### GOAL OF THE EXERCISE
Restate the records below word for word, and omit the images they hold.
— start INPUT FOR THIS TASK —
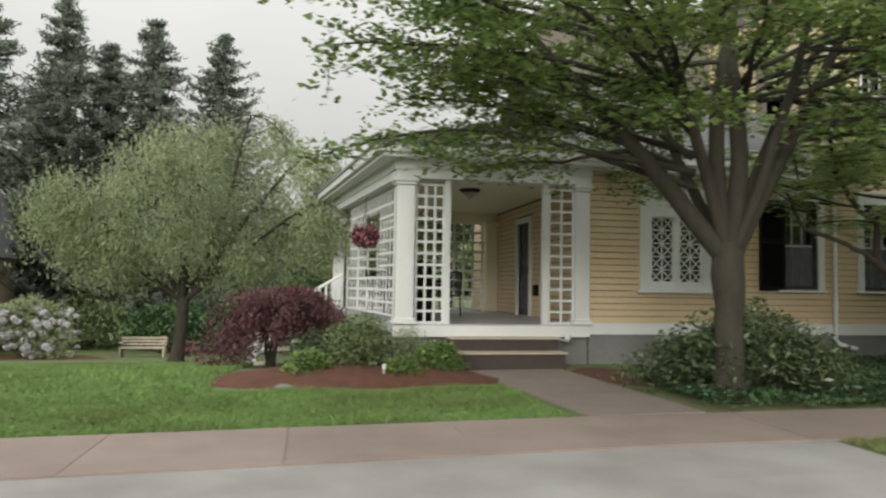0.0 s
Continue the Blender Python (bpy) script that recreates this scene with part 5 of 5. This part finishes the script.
def conifer(x, y, h, r, seed):
    """A spruce: tiers of drooping boughs with gaps between them."""
    rg = np.random.default_rng(seed)
    t = empty("conifer", (x, y, hz(x, y)), "tall grey-green spruce behind the garden", "tree", "tall spruces")
    tb = Tubes()
    tb.add([(0, 0, 0), (0, 0, h * 0.5), (0, 0, h)], [0.3, 0.17, 0.02], 7)
    pts = []
    z = h * 0.1
    while z < h - 0.1:
        R = r * 1.25 * (1 - z / h) ** 0.7 + 0.15
        for k in range(13):
            a = rg.uniform(0, 6.28)
            L = R * rg.uniform(0.45, 1.2)
            zz = z + rg.uniform(-0.25, 0.25)
            e = np.array((math.cos(a) * L, math.sin(a) * L, zz + 0.1 * L))
            m = np.array((e[0] * 0.55, e[1] * 0.55, zz - 0.16 * L))
            tb.add([(0, 0, zz), tuple(m), tuple(e)], [0.05, 0.03, 0.01], 4)
            n = int(14 + 17 * L)
            q = rg.uniform(0.1, 1, n)[:, None]
            p = (1 - q) ** 2 * np.array((0, 0, zz)) + 2 * q * (1 - q) * m + q * q * e
            w = 0.1 + 0.16 * (1 - q)
            pts.append(p + rg.normal(0, 1, (n, 3)) * np.concatenate([w, w, w * 0.35], 1) - np.abs(rg.normal(0, 0.1, (n, 1))) * (0, 0, 1))
        z += 0.5 + 0.2 * rg.random()
    tb.ob("trunk", BARK, t)
    leaves_ob("crown", np.concatenate(pts), 0.4, 0.11, LEAF_CONIFER, t, 0.6, 0.3, seed)


for i, (x, y, h, r) in enumerate(((-31.2, 30, 19.0, 4.6), (-29.4, 32, 17.4, 4.2), (-26.8, 31, 18.6, 4.8), (-23.2, 33, 18.8, 4.8), (-35, 30, 19, 4.6), (-33.2, 34, 16, 4.0))):
    conifer(x, y, h, r, 70 + i)


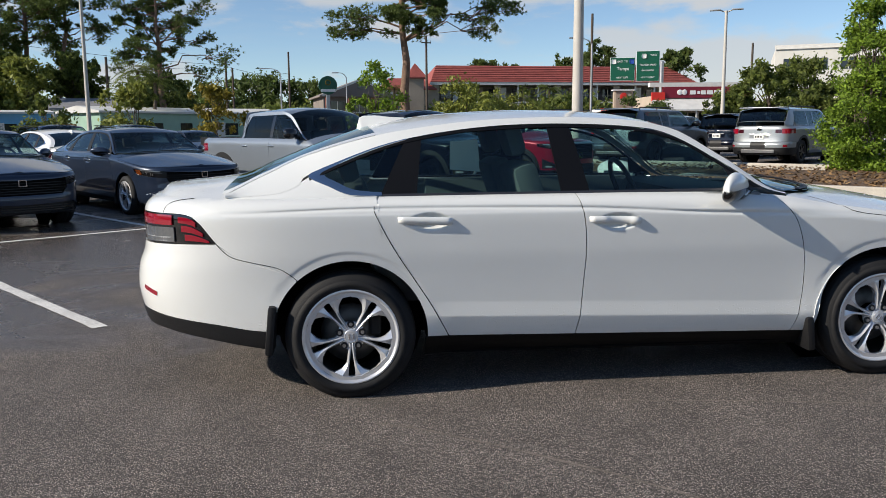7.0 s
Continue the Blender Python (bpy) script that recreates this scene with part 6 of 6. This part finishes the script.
cobra(-7.6, 89.5, 8.4, 1.6, 180)
cobra(23.2, 71.6, 9.9, 1.6, 180)
cobra(4.6, 63.5, 11.0, 2.2, 0)
cobra(-0.2, 90.5, 8.0, 1.0, 180)


def wire(a, b, sag, r=0.014):
    cu = bpy.data.curves.new("power_line", "CURVE")
    cu.dimensions = "3D"
    cu.bevel_depth = r
    sp = cu.splines.new("POLY")
    n = 16
    sp.points.add(n)
    a, b = Vector(a), Vector(b)
    for i in range(n + 1):
        t = i / n
        p = a.lerp(b, t)
        sp.points[i].co = (p.x, p.y, p.z - sag * 4 * t * (1 - t), 1)
    cu.materials.append(BLACK_PLASTIC)
    tagged(new("power_line", cu), "thin black overhead wire between poles", "cable", "power lines")


for k, (za, zb) in enumerate(((10.7, 11.0), (9.4, 9.6), (8.4, 8.5), (7.7, 7.6))):
    wire((-39.6, 60.1, za), (-55.0, 33.0, zb), 0.5, 0.02)
    wire((-55.0, 33.0, zb), (-78.0, -8.0, zb), 0.8, 0.02)
for za in (10.6, 8.2, 7.6):
    wire((-39.6, 60.1, za), (-12.8, 83.9, za - 2.2), 0.7, 0.018)
wire((-12.8, 83.9, 8.3), (-7.7, 104.5, 9.0), 0.5, 0.018)
wire((-12.8, 83.9, 8.3), (-18.6, 61.4, 7.0), 0.5, 0.018)

# ---- buildings ----
ROOF_RED = mat("red_roof_tile", (0.29, 0.070, 0.058), rough=0.75, vary=0.25, scale=0.8, fine=0.25, fine_scale=6, bump=0.5, bump_scale=5)
STUCCO_TAN = mat("tan_stucco", (0.40, 0.33, 0.26), rough=0.9, vary=0.12, scale=0.6, fine=0.08, fine_scale=12)
STUCCO_GREY = mat("taupe_stucco", (0.22, 0.19, 0.17), rough=0.9, vary=0.12, scale=0.6)
TRIM_WHITE = mat("white_trim", (0.72, 0.70, 0.66), rough=0.6, vary=0.08, scale=2)
WIN_DARK = mat("dark_window", (0.02, 0.024, 0.03), rough=0.08, coat=0.5)
BRICK_RED = mat("brick_red_paint", (0.30, 0.10, 0.07), rough=0.85, vary=0.15, scale=2)
SIDING_WHITE = mat("white_siding", (0.62, 0.62, 0.60), rough=0.65, vary=0.1, scale=1.5)
SIDING_GREY = mat("grey_siding", (0.33, 0.33, 0.32), rough=0.7, vary=0.1, scale=1.5)
SIDING_GREEN = mat("mint_siding", (0.30, 0.46, 0.36), rough=0.65, vary=0.12, scale=1.2)
SIDING_BLUE = mat("blue_siding", (0.13, 0.36, 0.58), rough=0.6, vary=0.1, scale=1.5)
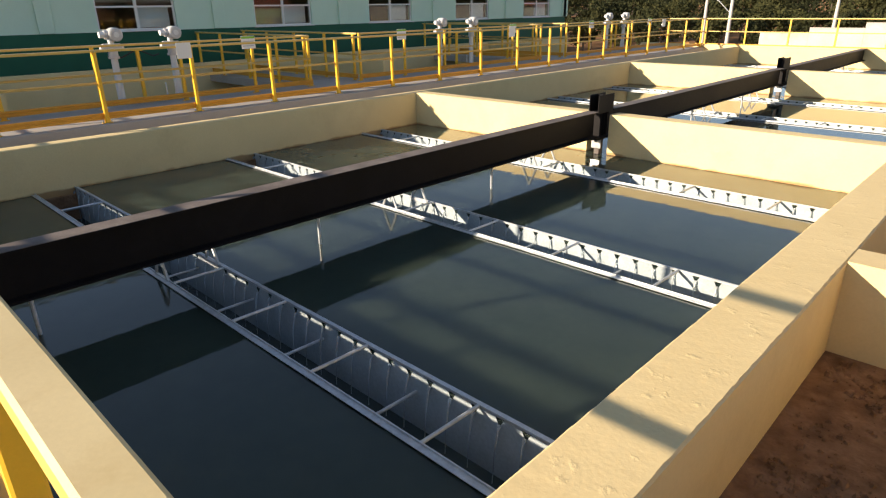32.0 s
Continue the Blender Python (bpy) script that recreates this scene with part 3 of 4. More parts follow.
# ---- name plates at the covers ----
def name_plate(x, y):
    e = thing("name_plate", (x, y, 0.80 + D2), "blank light grey plate hung on the guard rail post", "plate", "plates on the guard rails")
    part("panel", Mesh().box((-0.046, -0.17, 0.075), (-0.040, 0.17, 0.325), 0.001), SIGNWHITE, e)
    for z in (0.10, 0.29):
        part("clip", Mesh().box((-0.042, -0.034, z - 0.012), (0.034, 0.034, z + 0.012), 0.002), GALV, e)
    return e


for k in range(6):
    name_plate(W2R, YP0 + DP * 3 * k + (0.08 if k == 0 else 0.0))

# ---- settling tank: black beam, columns, troughs ----
BX, BT, COL0 = -11.9, 0.0, 0.92
beam = thing("steel_beam", (BX, W0, BT), "long black painted steel beam spanning the settling tank", "beam")
sec = [(-0.10, 0), (0.10, 0), (0.10, -0.018), (0.012, -0.022), (0.012, -0.375), (0.10, -0.382), (0.10, -0.40), (-0.10, -0.40), (-0.10, -0.382), (-0.012, -0.375), (-0.012, -0.022), (-0.10, -0.018)]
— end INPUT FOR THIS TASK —
### TASK RESULT
0.0 s
Continue the Blender Python (bpy) script that recreates this scene with part 5 of 5. This part finishes the script.
def conifer(x, y, h, r, seed):
    """A spruce: tiers of drooping boughs with gaps between them."""
    rg = np.random.default_rng(seed)
    t = empty("conifer", (x, y, hz(x, y)), "tall grey-green spruce behind the garden", "tree", "tall spruces")
    tb = Tubes()
    tb.add([(0, 0, 0), (0, 0, h * 0.5), (0, 0, h)], [0.3, 0.17, 0.02], 7)
    pts = []
    z = h * 0.1
    while z < h - 0.1:
        R = r * 1.25 * (1 - z / h) ** 0.7 + 0.15
        for k in range(13):
            a = rg.uniform(0, 6.28)
            L = R * rg.uniform(0.45, 1.2)
            zz = z + rg.uniform(-0.25, 0.25)
            e = np.array((math.cos(a) * L, math.sin(a) * L, zz + 0.1 * L))
            m = np.array((e[0] * 0.55, e[1] * 0.55, zz - 0.16 * L))
            tb.add([(0, 0, zz), tuple(m), tuple(e)], [0.05, 0.03, 0.01], 4)
            n = int(14 + 17 * L)
            q = rg.uniform(0.1, 1, n)[:, None]
            p = (1 - q) ** 2 * np.array((0, 0, zz)) + 2 * q * (1 - q) * m + q * q * e
            w = 0.1 + 0.16 * (1 - q)
            pts.append(p + rg.normal(0, 1, (n, 3)) * np.concatenate([w, w, w * 0.35], 1) - np.abs(rg.normal(0, 0.1, (n, 1))) * (0, 0, 1))
        z += 0.5 + 0.2 * rg.random()
    tb.ob("trunk", BARK, t)
    leaves_ob("crown", np.concatenate(pts), 0.4, 0.11, LEAF_CONIFER, t, 0.6, 0.3, seed)


for i, (x, y, h, r) in enumerate(((-31.2, 30, 19.0, 4.6), (-29.4, 32, 17.4, 4.2), (-26.8, 31, 18.6, 4.8), (-23.2, 33, 18.8, 4.8), (-35, 30, 19, 4.6), (-33.2, 34, 16, 4.0))):
    conifer(x, y, h, r, 70 + i)


7.0 s
Continue the Blender Python (bpy) script that recreates this scene with part 6 of 6. This part finishes the script.
cobra(-7.6, 89.5, 8.4, 1.6, 180)
cobra(23.2, 71.6, 9.9, 1.6, 180)
cobra(4.6, 63.5, 11.0, 2.2, 0)
cobra(-0.2, 90.5, 8.0, 1.0, 180)


def wire(a, b, sag, r=0.014):
    cu = bpy.data.curves.new("power_line", "CURVE")
    cu.dimensions = "3D"
    cu.bevel_depth = r
    sp = cu.splines.new("POLY")
    n = 16
    sp.points.add(n)
    a, b = Vector(a), Vector(b)
    for i in range(n + 1):
        t = i / n
        p = a.lerp(b, t)
        sp.points[i].co = (p.x, p.y, p.z - sag * 4 * t * (1 - t), 1)
    cu.materials.append(BLACK_PLASTIC)
    tagged(new("power_line", cu), "thin black overhead wire between poles", "cable", "power lines")


for k, (za, zb) in enumerate(((10.7, 11.0), (9.4, 9.6), (8.4, 8.5), (7.7, 7.6))):
    wire((-39.6, 60.1, za), (-55.0, 33.0, zb), 0.5, 0.02)
    wire((-55.0, 33.0, zb), (-78.0, -8.0, zb), 0.8, 0.02)
for za in (10.6, 8.2, 7.6):
    wire((-39.6, 60.1, za), (-12.8, 83.9, za - 2.2), 0.7, 0.018)
wire((-12.8, 83.9, 8.3), (-7.7, 104.5, 9.0), 0.5, 0.018)
wire((-12.8, 83.9, 8.3), (-18.6, 61.4, 7.0), 0.5, 0.018)

# ---- buildings ----
ROOF_RED = mat("red_roof_tile", (0.29, 0.070, 0.058), rough=0.75, vary=0.25, scale=0.8, fine=0.25, fine_scale=6, bump=0.5, bump_scale=5)
STUCCO_TAN = mat("tan_stucco", (0.40, 0.33, 0.26), rough=0.9, vary=0.12, scale=0.6, fine=0.08, fine_scale=12)
STUCCO_GREY = mat("taupe_stucco", (0.22, 0.19, 0.17), rough=0.9, vary=0.12, scale=0.6)
TRIM_WHITE = mat("white_trim", (0.72, 0.70, 0.66), rough=0.6, vary=0.08, scale=2)
WIN_DARK = mat("dark_window", (0.02, 0.024, 0.03), rough=0.08, coat=0.5)
BRICK_RED = mat("brick_red_paint", (0.30, 0.10, 0.07), rough=0.85, vary=0.15, scale=2)
SIDING_WHITE = mat("white_siding", (0.62, 0.62, 0.60), rough=0.65, vary=0.1, scale=1.5)
SIDING_GREY = mat("grey_siding", (0.33, 0.33, 0.32), rough=0.7, vary=0.1, scale=1.5)
SIDING_GREEN = mat("mint_siding", (0.30, 0.46, 0.36), rough=0.65, vary=0.12, scale=1.2)
SIDING_BLUE = mat("blue_siding", (0.13, 0.36, 0.58), rough=0.6, vary=0.1, scale=1.5)
32.0 s
Continue the Blender Python (bpy) script that recreates this scene with part 3 of 4. More parts follow.
# ---- name plates at the covers ----
def name_plate(x, y):
    e = thing("name_plate", (x, y, 0.80 + D2), "blank light grey plate hung on the guard rail post", "plate", "plates on the guard rails")
    part("panel", Mesh().box((-0.046, -0.17, 0.075), (-0.040, 0.17, 0.325), 0.001), SIGNWHITE, e)
    for z in (0.10, 0.29):
        part("clip", Mesh().box((-0.042, -0.034, z - 0.012), (0.034, 0.034, z + 0.012), 0.002), GALV, e)
    return e


for k in range(6):
    name_plate(W2R, YP0 + DP * 3 * k + (0.08 if k == 0 else 0.0))

# ---- settling tank: black beam, columns, troughs ----
BX, BT, COL0 = -11.9, 0.0, 0.92
beam = thing("steel_beam", (BX, W0, BT), "long black painted steel beam spanning the settling tank", "beam")
sec = [(-0.10, 0), (0.10, 0), (0.10, -0.018), (0.012, -0.022), (0.012, -0.375), (0.10, -0.382), (0.10, -0.40), (-0.10, -0.40), (-0.10, -0.382), (-0.012, -0.375), (-0.012, -0.022), (-0.10, -0.018)]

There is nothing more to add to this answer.